差別化を考えるにあたっては「変化のなかでは、新しいものに注力するよりも、時代が変化しても変わらない部分にフォーカスしなさい」というジェフ・ベゾスの考え方が有効だと思います。AIという変化の激しい環境のなか、AIが干渉できない場所に陣地を張るという方向性は、AI時代における1つの強い差別化の手段であり生き残り方となるはずです。
深津
小久保
深津さんはマクロかつ投資家的な目線で現状を捉えられているように感じました。
私は兵書である『孫子』が好きなのですが、同書では、戦いの際にはじめにチェックすべきものとして、道・天・地・将・法の「五事」があげられています。道は大義やミッション、天は天候などの人類が操作できない変化する環境要因、地は地政学的要因のようなパーマネントに一定である環境要因、将は人材の能力、法は組織におけるルールやその運用体制などを指します。五事で考えると、AIはマクロな変動要因である「天」に当てはまります。
天の状態がくるくる変わっているときに天を追いかけて何かしようとするよりも、天の変動の影響がないか、あるいは吸収できるような設計にした方がよいと考えると、重要なのは「地」です。AIが有利な事業ドメイン、あるいはAIの影響が及ばないドメインに移動することが有効となります。
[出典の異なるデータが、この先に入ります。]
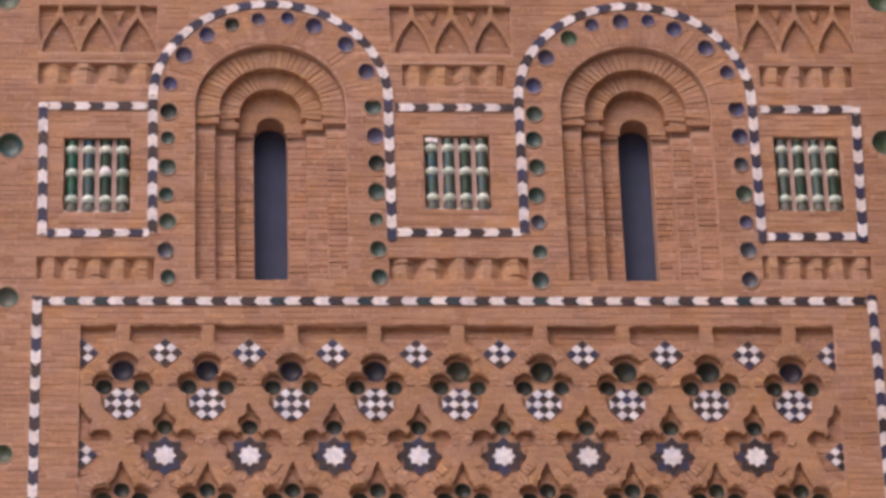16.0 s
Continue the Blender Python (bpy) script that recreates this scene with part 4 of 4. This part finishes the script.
# ---- tall arched windows ----
def tall_window(cx_):
    ob = thing("arched_window", on_wall(cx_, 0.3, 9.42), "tall narrow round-arched window in three stepped brick orders", "window", "tall windows of the tower")
    orders = [(0.605, 0.445, 0.07), (0.445, 0.285, 0.14), (0.285, 0.134, 0.22)]
    for k, (outer, inner, y) in enumerate(orders):
        spring = 11.12 if k < 2 else 11.03
        hole = arched(cx_, inner, 9.40, spring)
        b = (cx_ - outer - 0.04, cx_ + outer + 0.04, 9.37, 11.82)
        top = 10.985 - 0.012 * k
        notch = [rect(*sorted((cx_ + s * (inner + 0.004), cx_ + s * (outer - 0.004))), top - 0.062, top) for s in (-1, 1)]
        part("order", wall_mesh("order", *cut_sheet(b, [hole] + notch, y + 0.006, y + (0.116 if k < 2 else 0.2)), M_MORTAR), ob)
        # dark boxes in the notches paint the shade under the arch's springing
        for q in notch:
            part("joint_gap", wall_mesh("joint_gap", *box(q[0][0], q[1][0], y + 0.028, y + 0.105, q[0][1], q[2][1]), M_SHADE_MORTAR), ob, "dark filling painted as the shade under the arch")
        jamb = [arched(cx_, inner, 9.3, 11.0), rect(cx_ - outer - 0.2, cx_ + outer + 0.2, top - 0.066, 12.2)]
        bricks_joined("jamb_bricks", brick_rows((cx_ - outer - 0.02, cx_ + outer + 0.02, 9.42, 10.99), jamb, y, RNG, 0.005, joint=0.011), ob)
        if k < 2:
            for pv in wedges(ob, cx_, 11.12, inner - 0.035, outer - 0.01, -8, 188, 34 - 8 * k, y - 0.012, y + 0.1, joint=0.13):
                part("voussoir", wall_mesh("voussoir", *pv, M_SAND_ONE), ob)
            for s in (-1, 1):
                xa, xb = sorted((cx_ + s * (inner - 0.03), cx_ + s * outer))
                part("impost", wall_mesh("impost", *box(xa, xb, y - 0.006, y + 0.1, top + 0.001, top + 0.06), M_TAN), ob)
        else:
            part("tympanum", wall_mesh("tympanum", *cut_sheet((cx_ - 0.30, cx_ + 0.30, 10.99, 11.46), [arched(cx_, inner - 0.02, 10.9, 11.03)], y - 0.006, y + 0.02), M_TAN), ob)
    part("window_net", wall_mesh("window_net", *box(cx_ - 0.3, cx_ + 0.3, 0.43, 0.45, 9.3, 11.3), M_NET), ob, "dark blue mesh closing the slit")
    v_, f_ = box(cx_ - 0.60, cx_ + 0.60, 0.02, 0.5, 9.36, 9.425)
    part("sill", wall_mesh("sill", v_, f_, M_COURSED), ob)
    arc = [(math.degrees(math.atan2(z - 11.13, x - cx_)), math.hypot(x - cx_, z - 11.13), r) for x, z, r, _ in jamb_discs(cx_) if z > 11.2]
    ring, n = [], 44
    for i in range(n):
        a0, a1 = 2 + 176 * i / n, 2 + 176 * (i + 1) / n
        near = [(d, r) for a, d, r in arc if abs((a0 + a1) / 2 - a) < math.degrees(r / d) + 1.6]
        spans = [(0.625, 0.895)] if not near else [(0.625, near[0][0] - near[0][1] - 0.006), (near[0][0] + near[0][1] + 0.006, 0.895)]
        for ra, rb in spans:
            if rb - ra > 0.02:
                ring += list(wedges(ob, cx_, 11.13, ra, rb, a0, a1, 1, -0.002, 0.02, joint=0.24))
    for x, z, r, tone in jamb_discs(cx_):
        plate(x, -0.004, z, r, tone, ob)
    for pv in ring:
        part("voussoir", wall_mesh("voussoir", *pv, M_BRICK_ONE), ob)
    return ob


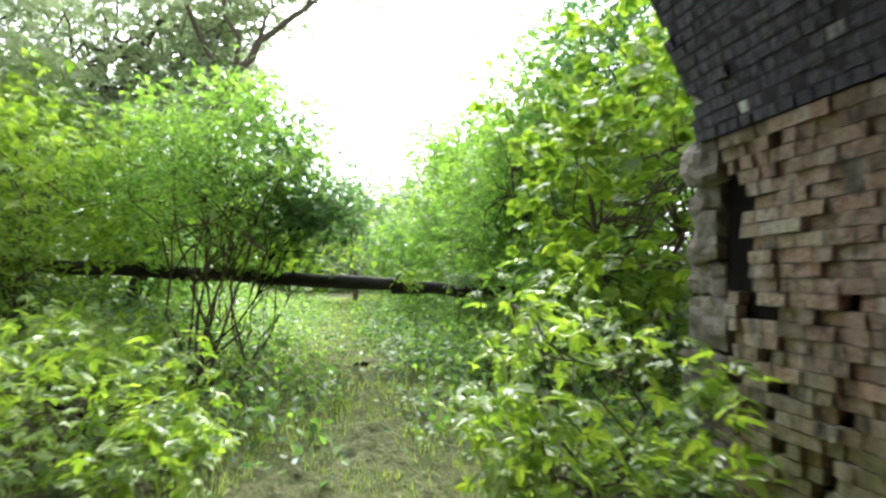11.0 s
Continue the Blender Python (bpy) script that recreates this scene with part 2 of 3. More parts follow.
# ---- mesh helpers ----
def mesh_of(name, verts, faces, mats, index=None, smooth=False):
    me = bpy.data.meshes.new(name)
    me.from_pydata([tuple(v) for v in verts] if not isinstance(verts, np.ndarray) else verts.tolist(), [], faces if not isinstance(faces, np.ndarray) else faces.tolist())
    for m in mats:
        me.materials.append(m)
    if index is not None:
        me.polygons.foreach_set("material_index", np.asarray(index, dtype=np.int32))
    if smooth:
        me.polygons.foreach_set("use_smooth", np.ones(len(me.polygons), dtype=bool))
    me.update()
    return me


def child(name, me, parent, label="", kind=""):
    ob = new(name, me)
    ob.parent = parent
    return tagged(ob, label, kind=kind)


def empty(name, label, category, loc=(0, 0, 0), group="", kind=""):
    ob = new(name)
    ob.location = loc
    return tagged(ob, label, category, group, kind)


def tube(points, radii, sides=7, wobble=0.0, seed=1):
    """A tapered, slightly uneven tube through points, with closed ends."""
    rg = np.random.default_rng(seed)
    pts = np.array(points, float)
    vs, fs = [], []
    for i, p in enumerate(pts):
        d = pts[min(i + 1, len(pts) - 1)] - pts[max(i - 1, 0)]
        d = d / (np.linalg.norm(d) + 1e-9)
        a = np.cross(d, (0, 0, 1) if abs(d[2]) < 0.9 else (1, 0, 0))
        a /= np.linalg.norm(a)
        b = np.cross(d, a)
        for k in range(sides):
            w = 2 * math.pi * k / sides
            r = radii[i] * (1 + wobble * rg.normal())
            vs.append(p + r * (math.cos(w) * a + math.sin(w) * b))
    for i in range(len(pts) - 1):
        for k in range(sides):
            q = (k + 1) % sides
            fs.append((i * sides + k, i * sides + q, (i + 1) * sides + q, (i + 1) * sides + k))
    fs.append(tuple(range(sides))[::-1])
    fs.append(tuple((len(pts) - 1) * sides + k for k in range(sides)))
    return vs, fs


def join(lots):
    vs, fs = [], []
    for v, f in lots:
        o = len(vs)
        vs += list(v)
        fs += [tuple(o + i for i in g) for g in f]
    return vs, fs


def bent(a, b, n, rg, sway):
    """A crooked line from a to b."""
    a, b = np.array(a, float), np.array(b, float)
    pts = [a + (b - a) * i / n for i in range(n + 1)]
    ln = np.linalg.norm(b - a)
    return [p + (rg.normal(size=3) * sway * ln if 0 < i < n else 0) for i, p in enumerate(pts)]


# ---- ground: one sheet from the tunnel out to the horizon ----
def smoothstep(a, b, v):
    u = np.clip((v - a) / (b - a), 0, 1)
    return u * u * (3 - 2 * u)


def ground_z(x, y):
    inside = 0.1 - 0.05 * np.clip(x, -2.6, 2.6) + 0.06 * np.sin(y * 0.9 + x) * 0.4
    out = smoothstep(18.5, 23, y)
    d = np.maximum(np.abs(x - 0.3) - 1.9, 0)
    bank = np.minimum(0.2 * d ** 1.2, 1.8) * smoothstep(20.5, 22.5, y)
    return inside * (1 - out) + out * (0.08 + 0.03 * np.clip(y - 20, 0, 30)) + bank


def build_ground():
    xs = np.concatenate([-np.geomspace(2.7, 320, 40)[::-1], np.arange(-2.6, 2.61, 0.065), np.geomspace(2.7, 320, 40)])
    ys = np.concatenate([-np.geomspace(10.1, 320, 16)[::-1], np.arange(-10, 1, 0.2), np.arange(1, 26, 0.065), 26 + np.geomspace(0.1, 400, 60)])
    X, Y = np.meshgrid(xs, ys)
    Z = ground_z(X, Y)
    near = (np.abs(X) < 3.5) & (Y > -6) & (Y < 30)
    for i, j in zip(*np.nonzero(near)):
        v = Vector((X[i, j], Y[i, j], 0))
        a = noise.noise(v * 2.2) * 0.03 + noise.noise(v * 5.5) * 0.075 + noise.noise(v * 11) * 0.05
        Z[i, j] += a - 0.02 * max(0, noise.noise(v * 4.1) - 0.25)
    w = len(xs)
    V = np.stack([X, Y, Z], -1).reshape(-1, 3)
    i, j = np.meshgrid(np.arange(len(ys) - 1), np.arange(w - 1), indexing="ij")
    q = (i * w + j).ravel()
    F = np.stack([q, q + 1, q + w + 1, q + w], -1)
    ob = new("ground", mesh_of("ground", V, F, [ground_mat], smooth=True))
    tagged(ob, "trodden red-brown earth turning to grass outside the tunnel", "ground", kind="structure")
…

また、「将」では時代に対応できる人材をあらかじめ用意する、「法」では時代に対応できるオペレーションを用意するといった方向に張るほうが、対処の方針を考えやすいでしょう。
深津
デザイナーとして抽象レイヤーで戦える人材を目指す
小久保
企業と一口にいっても、デザインエージェンシーやクリエイティブエージェンシーなど、デザイン・クリエイティブ自体を生業にしている企業もある一方で、大半の企業ではそれらが企業活動の一部となっています。後者のような一般的な企業がAI活用を進めると、デザイナーの仕事はどう変わっていくのでしょうか。
個人的には、抽象レイヤーのデザインと具象レイヤーのデザインで異なると考えています。要は、問いを立てて考える、あるいは仕組みを作るタイプのデザインと、グラフィックやエレメント、3Dや映像を作るタイプのデザインで、それぞれが異なる形の大変動を迎えるような気がしています。
これから先の時代は、AIとともに問いを立てることが基本能力になっていきます。いわゆる抽象的なデザインがこれまで提唱してきたことが世界に定着する一方で、それをビジネスやエンジニアリングの人たちでもできるようになっていくなか、デザイナーとしては、さらに際立った問いを立てる能力や仕組みを提案する能力、あるいはAIに対してより良い問いを出せる能力が必要になっていくと思います。
95点まではプロンプトを入れるだけでできるようになったり、ボタンを押すだけでバリエーションが500個できたりするような世界では、特に、具象レイヤーのデザイナーついては、95点までのスキルを持っているだけは無価値化してしまうリスクがあります。一方で、残りの5点を加えて100点を出せる人の価値はものすごく上がります。そこが大きな課題になるはずです。
深津
小久保
具象レイヤーのデザイナーとして差別化が難しくなっていくなかでは、抽象レイヤーで戦える人になれるよう、キャリアを変えていく必要があるのでしょうか。
ポジティブに考えるならば、誰もが全員アートディレクターかクリエイティブディレクターとしてのキャリアを経験できるチャンスが生まれるということでもあります。ネガティブに考えるのであれば、アートディレクターやクリエイティブディレクターとしての仕事ができなければ、AIに負けてしまう可能性があるということです。
深津
AI時代には変化に対応できるデザイン組織が求められる
小久保
Design Opsが注目されるなど、各企業のなかで組織的にデザインに取り組む流れが加速してきています。組織的にクリエイティブの成果を活用するにあたって、AIの進化による発展はどう起きるのでしょうか。また、組織づくりをどのように考えていけばよいのでしょうか。
AIはコントロールできない環境要因であるとするならば、環境要因のゆれに対して、いかに壊れないビジネスモデルを作るか、あるいはすぐに対応できるようにするかという「耐変化性」が非常に重要になってくると思います。会社としては、人材の流動性を上げたり、組織間のさまざまななワークフローや仕組みを疎結合にして、システムや業務オペレーションをユニット単位で置き換えられるようにしたり、分散投資してコングロマリット的なポートフォリオを構成したりなど、「天」が変わったときに全滅しないような仕組みを作ることが重要です。
深津
小久保
今まさに、GMOインターネットグループ全体のクリエイティブをどうレベルアップさせていくかを考え、それを目的とした組織の立ち上げを進めているところです。モジュール化して変化に耐性をつけるという考えは非常に勉強になりました。